This model does not fit in 12G of VRAM - even the smallest quant is unlikely to fit. However, portions can be offloaded to regular RAM / CPU with a performance hit.

I would recommend trying llama.cpp's llama-server with models of increasing size until you hit the best quality / speed tradeoff with your hardware that you're willing to accept.

The Unsloth guides are a great place to start: https://unsloth.ai/docs/models/qwen3-coder-next#llama.cpp-tu...

▲ zokier 2 hours ago | parent [-]

Thanks for the pointers!

one more thing, that guide says:

> You can choose UD-Q4_K_XL or other quantized versions.

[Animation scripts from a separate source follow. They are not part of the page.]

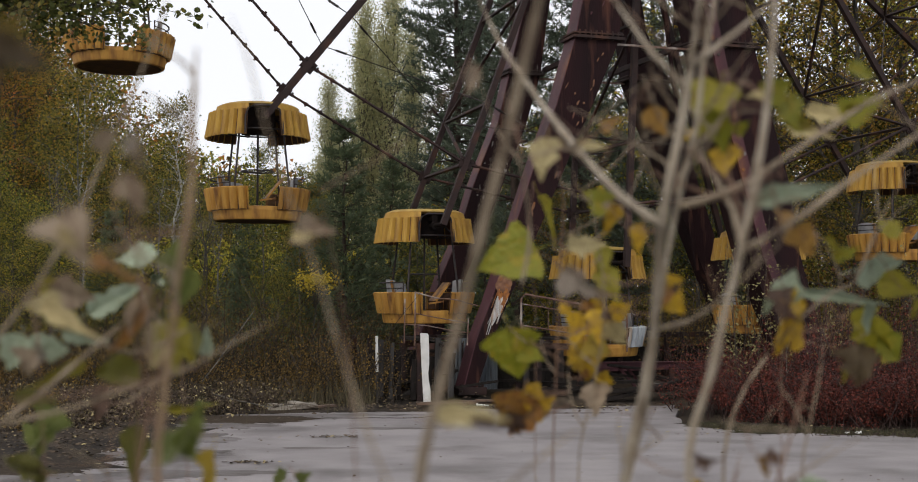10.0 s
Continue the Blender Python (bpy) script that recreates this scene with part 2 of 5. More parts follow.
LEAF_EDGE = material("fresh_green_leaves", (0, 0, 0), island=[(0, (0.05, 0.065, 0.018)), (0.5, (0.11, 0.13, 0.034)), (0.85, (0.19, 0.19, 0.05)), (1, (0.34, 0.24, 0.045))], rough=0.5, bump=0, spec=0.3, translucent=0.4)
LEAF_SAPLING = material("pale_sapling_leaves", (0, 0, 0), island=[(0, (0.16, 0.15, 0.05)), (0.6, (0.24, 0.22, 0.09)), (1, (0.34, 0.3, 0.13))], rough=0.6, bump=0, translucent=0.3)
LEAF_BRIGHT = material("bright_yellow_leaves", (0, 0, 0), island=[(0, (0.5, 0.38, 0.03)), (1, (0.68, 0.52, 0.05))], rough=0.6, bump=0, translucent=0.3)

# ---- ground ----
g = Build()
N = 60
span = [-400, -200, -120, -80, -60, -50] + [-45 + 2 * i for i in range(46)] + [50, 60, 80, 120, 200, 400]
rng = random.Random(3)
for j, y in enumerate(span):
    for i, x in enumerate(span):
        yy = y + 20
        flat = 1.0 if -7 < x < 8 and -3 < yy < 21 else 0.0
        z = -0.05 + (0 if flat else 0.16 * noise.noise((x * 0.2, yy * 0.2, 0.0)) + 0.03)
        g.v.append((x, yy, z))
W = len(span)
g.f = [(j * W + i, j * W + i + 1, j * W + W + i + 1, j * W + W + i) for j in range(W - 1) for i in range(W - 1)]
tagged(new("ground", g.mesh("ground", SOIL, True)), "dark soil strewn with fallen leaves round the pavement", "ground", kind="structure")

def bed(x):
    """How far off the bed of red bushes begins."""
    return np.interp(x, (3.25, 3.55, 4.2, 5.0, 6.0, 8.0, 14.0), (15.6, 15.2, 14.9, 14.6, 14.4, 14.1, 13.5))


# worn pavement, with an uneven outline
pv = Build()
rng = random.Random(8)
outline = [(-14, 2.3), (-6, 2.6), (-1, 2.4), (3, 2.7), (14, 2.2), (14, 13.5), (8, 14.1), (6, 14.4), (5.0, 14.6), (4.2, 14.9), (3.55, 15.2), (3.25, 15.6), (3.35, 16.6), (3.6, 18.3), (0.5, 18.0), (-1.0, 17.7),
           (-2.2, 17.2), (-2.9, 16.6), (-3.4, 15.7), (-3.65, 14.6), (-3.8, 13.2), (-4.1, 11.6), (-5.5, 10), (-14, 7)]
ring = []
for (ax, ay), (bx, by) in zip(outline, outline[1:] + outline[:1]):
    k = max(2, int(math.hypot(bx - ax, by - ay) / 0.25))
    for i in range(k):
        t = i / k
        w = 0.06 if ay > 8 else 0.0
        ring.append((ax + (bx - ax) * t + rng.uniform(-w, w), ay + (by - ay) * t + rng.uniform(-w, w)))
n = len(ring)
pv.v = [(x, y, 0.0) for x, y in ring] + [(x, y, -0.2) for x, y in ring]
pv.f = [tuple(range(n))] + [(i, i + n, (i + 1) % n + n, (i + 1) % n) for i in range(n)]
tagged(new("pavement", pv.mesh("pavement", PAVING)), "worn grey asphalt with dark stains and leaf litter", "pavement", kind="structure")

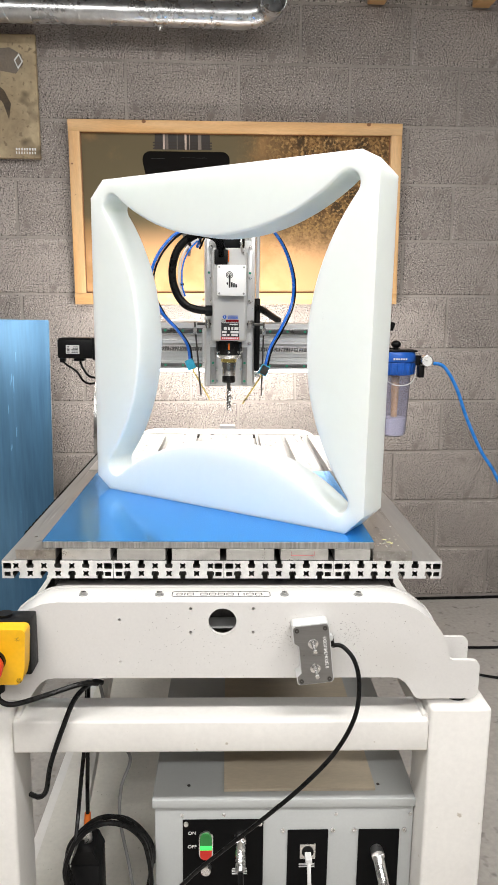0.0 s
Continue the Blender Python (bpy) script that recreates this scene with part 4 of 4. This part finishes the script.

I see eight different 4-bit quants (I assume that is the size I want?).. how to pick which one to use?

    IQ4_XS
    Q4_K_S
    Q4_1
    IQ4_NL
    MXFP4_MOE
    Q4_0
    Q4_K_M
    Q4_K_XL

	▲	MrDrMcCoy an hour ago \| parent [-]
		The I-prefix stands for Imatrix smoothing in the quantization. It trades a little more accuracy for speed than other quant styles. The _0 and _1 quants are older, simpler quants that are very accurate but kinda slow. The K quants, in my limited understanding, primarily quantize at the specified bit depth, but will bump certain important areas higher, and less used parts lower. It generally performs better while providing similar accuracy to the _1 quants. MXFP4 is specific to Nvidia, so I can't use it on my AMD hardware. It's supposed to be very efficient. The UD part includes more of Unsloth's speed optimizations. Also, depending on how much regular system RAM you have, you can offload mixture-of-expert models like this, keeping only the most important layers on your GPU. This may let you use larger, more accurate quants. That is functionality that is supported by llama.cpp and other frameworks and is worth looking into how to do.